I’ll be baking a birthday cake for my daughter today and reflecting on how she is shaping me as well.
This is beautiful Heidi, thank you for sharing your tender mother feelings.
Thank you so much for sharing this. It is wonderfully written.
Thank you! You put to words what I think and feel every day as I help my own Handicapped child! Thank you much for sharing
Wow – I am reading this at work and you took the breath out of me. I have no words to express how this makes me feel – this is a beautiful letter. Thank you.
That was beautiful, Heidi. Thank you for opening yourself up like that and showing the beauty that was inside.
okay – I knew it would be beautiful… but WoW… thanks!
Heidi this was so beautiful. Something I feel so often with my own. Thank you for being able to express this in such an open way. You are amazing. =)
Thank you for reminding me why I am a Mother. This journey we’re all taking would be fruitless without the people we are sharing the road with. Our children…our families….our friends….even those that we don’t get along with. Anyone that encourages us to become more like our Savior….those are the ones I hold dear.
Heidi, this is an amazing post — one of your best. So beatifully expressed. I so admire the depth and perspective with which you shoulder your burdens and mother your children.
Happy Mother’s Day!
Simply beautiful!
=)
God has blessed in two way, One with a son sent to teach love. And the other is a way to share what he has tought you with the world .
thank you so much
God bless you both.(and the rest of the family)
That was really beautiful, Heidi. I know it takes a great amount of courage to face every day, let alone ponder the future. I love your perspective in this piece. I hope you have a wonderful Mother’s Day!
Whenever Rebecca and I encounter something that makes us reach for the Kleenex, we look at each other, each fighting back tears, and one of us will sniffle and declare, “Stupid <>!”

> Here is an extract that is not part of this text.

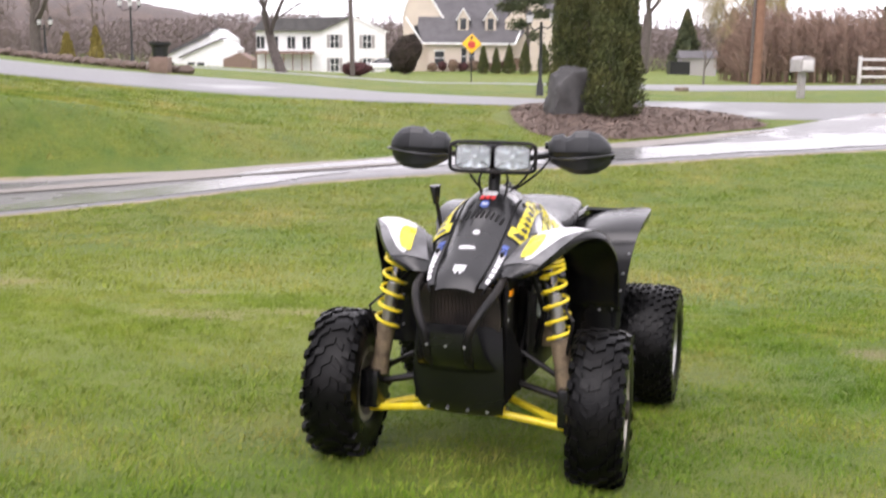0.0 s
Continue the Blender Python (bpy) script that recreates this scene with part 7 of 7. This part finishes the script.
# the beige house with dormers
bh = thing("beige_house", "beige house with a steep grey roof and two dormers", "house", at=pose(-5.2, 114.0, -0.75))
part("main_wall", add_prism(bmesh.new(), [(0, -1), (11, -1), (11, 4.6), (5.5, 10.6), (0, 4.6)], "x", 0.5, 16.5), "beige", bh)
bh_main = bh.children[0]
bh_main.matrix_local = pose(0, 3.0, 0)
part("main_roof", add_sheet(bmesh.new(), [[(x, y, z) for y, z in ((2.6, 4.3), (5.6, 7.5), (8.6, 10.75))] for x in (0.4, 8, 17.0)], 0.15), "roof_grey", bh, "steep grey shingle roof")
part("west_gable", add_prism(bmesh.new(), [(-0.7, -1), (3.5, -1), (3.5, 5.0), (0.45, 9.6), (-1.0, 5.4)], "y", 2.4, 3.1), "beige", bh)
for a, b in (((-1.4, 2.3, 4.7), (0.45, 2.3, 9.75)), ((0.45, 2.3, 9.75), (3.9, 2.3, 4.3))):
    part("bargeboard", tube([a, b], 0.13, 4), "trim_white", bh)
part("east_gable", add_prism(bmesh.new(), [(9.6, -1), (17.5, -1), (17.5, 3.4), (11.8, 7.8), (9.6, 5.2)], "y", 1.0, 2.2), "beige", bh)
part("low_wing", box((6.0, 1.3, 1.0), (8.4, 2.6, 4.2)), "beige", bh)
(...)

So I’m sitting here, reaching for my Kleenex, sniffing, and saying to myself, “Stupid letter!” Big Guy is so blessed to have such a dedicated and loving mother.
While I have no doubt but that he was sent to this earth to teach you, have you ever wondered if just maybe, you were chosen to be his mother because no other woman would have given him exactly what he needed in a mother?
To all you women who struggle with raising children with special needs, remember that Heavenly Father chose you to raise some of His most special spirits because of the great trust He has in you–because He knows that you have it in you to love them and serve them the way they need to be loved and served. You are–all of you–my heroes.
Happy Mother’s Day!
“You are here to be my teacher.”
and
“I know that if I am ever to have all that He has, I had to have you.”
Heidi, this was beautiful.
I love love love this, Heidi. You are an amazing and inspiring mother. And your boy is both of those things, too. Love you.
This really is the kind of thing that you read and it just lingers with you for a while. Thank you. Really beautiful and powerful. Thank you for being our teachers as you share your insights and faith, Heidi.
Thanks for sharing that – it was beautiful, and much needed. You are amazing, really you are!!
You always put everything into perspective. It’s so easy to get mired down in the details and worries of every day life. WIll he be better today? Happier? More engaged? More “normal?” But it’s so irrelevant when you look back at the day you started with hope, apprehension and sometimes even fear, and see all of the wonder, love and yesabsolutelytrue lessons learned. I am a far better person for having my son in my life. And so is my husband. We aren’t just better parents – we’re kinder, more empathetic people. We bring far more to the world now than we ever could have hoped for six years ago.
Much love to you and your sweet boy!
Heidi: I don’t know how I found this…I was looking for some words to write to my one 18 year old son as he goes off to college…I have twin boys; however, my other special boy has cerebral palsy (he is such a smart, happy, little boy who gets around in his motorized wheelchair without seemingly a care in the world)…but what you have written so perfectly fits how it is with him. I have cried so many tears as I have re-read your letter to your son over and over. I have been a widow for 13 years and have raised my sons alone since then. Not easy. But I know God has chosen us mothers and He has given us the strength to handle what most people couldn’t do. I so look forward to the day (and I know it will be soon) that we and our children will be with God. God bless you and your child. Thank you so much.
Excellent post. I’m going through some of these issues as well..
Do you know of any currently interactive group using the principles from the book, The Power of Everyday Missionaries?
Irene, I sent you an email but here are a couple of places where people have shared ideas about the book or experiences using it. I’m not sure how current these resources are, but they contain a lot of uplifting stories.
http://www.everydaymissionaries.org/
https://www.facebook.com/EverydayMissionaries/
Also, I’ve reached out to a friend who helped edit the book to see if he knows of anything.